Enough about me, let’s talk about you. What do you think of me?

It’s an old joke, but one that is not so funny when it comes to your marketing message.

Chances are, your marketing message has too much “me talk.” In other words, your message is more about the “me” of your product or service, and less about the “you” of your customers or clients and how you help them.

To engage a prospect or customer more successfully, though, the tenor of your message should first address the “you:” empathizing with their experiences and then demonstrating how your products and services will benefit them by solving their problems.

A casual review of marketing messages on a vast majority of consumer and business-to-business websites, brochures, social media and ads illustrates how frequently this fundamental concept is overlooked. These messages are mostly lists, features and descriptions of products or services. In other words, ideas that convey “I do this” and “I sell this,” without crafting the message so that it tells the prospect or customer how “this” can help them.

By speaking in “me talk,” it is as if you the marketer is challenging the prospect to guess how your product or service can help them. This is a big assumption, and one that usually performs poorly because busy people won’t bother to think through to another step. They simply pass over your message.

Everyone believes they know what certain products and professions do … or they think they know. We call this generic certainty. If your company is an accounting firm or a financial consultant, a supermarket or a sneaker manufacturer, everyone believes he or she knows exactly what you do.

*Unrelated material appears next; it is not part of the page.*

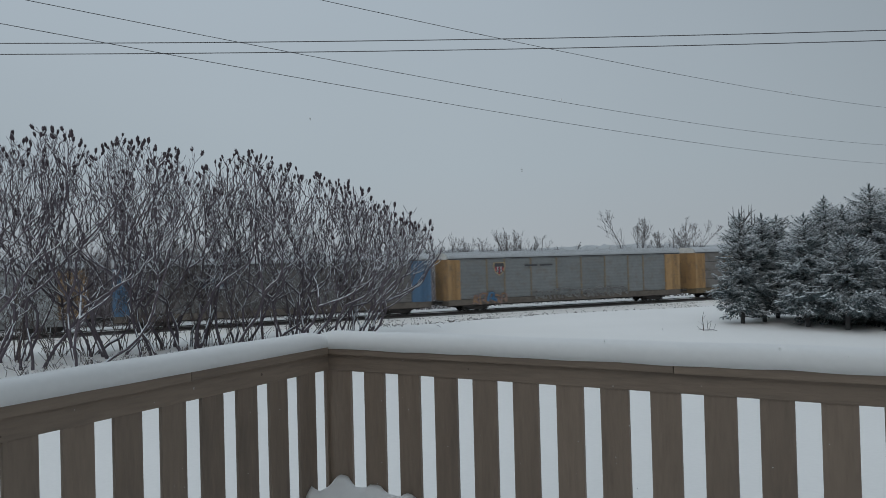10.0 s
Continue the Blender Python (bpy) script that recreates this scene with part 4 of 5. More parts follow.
def make_boxcar(label, body_mat, door_mat, bar_mat, end_mat, ribs=10):
    car = thing("boxcar", label, "railcar", group="freight train")
    half = B_LEN / 2
    part("car_body", cached(("b_body", body_mat.name), lambda: Build().prism([(-1.50, B_LOW), (-1.50, B_TOP - 0.05), (-1.40, B_TOP), (0, B_TOP + 0.10), (1.40, B_TOP), (1.50, B_TOP - 0.05), (1.50, B_LOW)], -half, half).mesh("body", body_mat)), car)
    part("roof_edge", cached(("b_edge", body_mat.name), lambda: Build().box(-half - 0.02, half + 0.02, -1.535, -1.47, B_TOP - 0.10, B_TOP - 0.01).mesh("edge", DARK_GAP)), car)
    part("side_sill", cached(("b_sill", body_mat.name), lambda: Build().box(-half, half, -1.54, 1.54, B_LOW - 0.13, B_LOW + 0.08).mesh("sill", body_mat)), car)
    part("centre_sill", cached("b_centre", lambda: Build().box(-half + 0.4, half - 0.4, -0.4, 0.4, 0.45, 0.66).mesh("centre", UNDER)), car)
    rib = cached(("b_rib", body_mat.name), lambda: Build().prism([(-0.06, -1.49), (-0.035, -1.545), (0.035, -1.545), (0.06, -1.49)], B_LOW + 0.08, B_TOP - 0.10, axis="z").mesh("rib", body_mat))
    for i in range(ribs):
        for s in (-1, 1):
            part("side_rib", rib, car, pose(s * lerp(4.4, half - 0.15, i / (ribs - 1)), 0, 0))
    # a pair of wide sliding doors with their lock bars and tracks
    for s in (-1, 1):
        d = part("door", cached(("b_door", door_mat.name), lambda: Build().box(-1.42, 1.42, -1.60, -1.53, B_LOW + 0.02, 3.85).mesh("door", door_mat, bevel=0.01)), car, pose(s * 1.48, 0, 0))
        bars = cached(("b_bar", bar_mat.name), lambda: Build().box(-0.03, 0.03, -1.665, -1.61, B_LOW + 0.05, 3.8).mesh("bar", bar_mat))
        for x in (-1.2, -0.35, 0.35, 1.2):
            part("lock_bar", bars, d, pose(x, 0, 0))
        for z in (2.05, 3.75):
            part("cross_bar", cached(("b_cross", bar_mat.name), lambda: Build().box(-1.36, 1.36, -1.64, -1.61, -0.04, 0.04).mesh("cross", bar_mat)), d, pose(0, 0, z))
        part("door_track", cached(("b_trk", bar_mat.name), lambda: Build().box(-2.9, 2.9, -1.66, -1.52, -0.07, 0.0).mesh("track", bar_mat)), car, pose(0, 0, B_LOW + 0.0 if s < 0 else 3.93))
        e = cached(("b_end", end_mat.name), lambda: corrugated_end(end_mat))
        part("car_end", e, car, pose(-half, 0, 0) if s < 0 else pose(half, 0, 0, 0, 0, 180))
        part("ladder", cached(("b_lad", bar_mat.name), lambda: ladder_mesh(1.5, bar_mat)), car, pose(-half + 0.2 if s < 0 else half - 0.65, -1.55, 0.75))
        part("crossover_platform", cached("b_plat", lambda: Build().box(-0.55, 0.0, -1.4, 1.4, 1.02, 1.06).mesh("platform", UNDER)), car, pose(-half, 0, 0) if s < 0 else pose(half, 0, 0, 0, 0, 180))
        add_truck(car, s * (half - 2.7))
    add_couplers(car, half)
    return car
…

A “me talk” message does not dislodge this generic certainty because it doesn’t tell them anything distinctive or disruptive. In most cases, customers and prospects will merely move along to the next message because they feel they know everything about the generic you, and they assume that their needs are filled.

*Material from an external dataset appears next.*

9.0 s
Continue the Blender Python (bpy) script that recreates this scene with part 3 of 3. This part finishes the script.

If “me talk” isn’t as effective as “you talk,” we wonder why so many businesses continue to craft their messages this way. Here are three reasons:

First: People naturally are ego driven and think in terms of me.

Second: It takes special effort, outlook and training (self or otherwise) to be a good salesman, first of all, and then to be a salesperson who sells not by coercing someone or by just showing stuff.

Third: Most companies also tend toward me marketing because they don’t really know their customers and resort to hoping something sticks when they throw enough products and pitches “against the wall.” It’s a lot more difficult to craft a story where your product is the star.

But working to change this perspective can be well worth it.

A “you talk” message can break through their generic certainty. Start by creating empathy. It gets prospects’ or customers’ attention and connects with them by addressing a problem they face on their own terms. Using “you talk” demonstrates that you understand exactly what the customer is experiencing, building trust that your product or service can solve a problem or meet a need. Successful “you talk” looks at the marketing message through their eyes, not through yours.

An example of you talk is one public relations and social media campaign my firm is working on with our client: Obamacare guru, author and successful health care benefits businessman, Jonathan Warner. Instead of using a feature-driven marketing message—e.g., we have life insurance and health insurance, set up your HSAs, process claims faster and cheaper than anyone else—his message communicates tips about what the business person needs to know about the law and what employers do worry about—e.g., governance and a government audit of the company’s health plan. His message is that his company is not just going to leave your company on its own to comply with the government.

To develop your own “you talk” topics, tap into your professional experience or talk to prospects and customers about the challenges they face relative to your business. Then prioritize a list of common customer pain points. Craft your messages to address only one or two of these issues and then bring in the unique and valuable solution you offer.

Make your product or service the center for improving their world, and it will become the solution they will buy.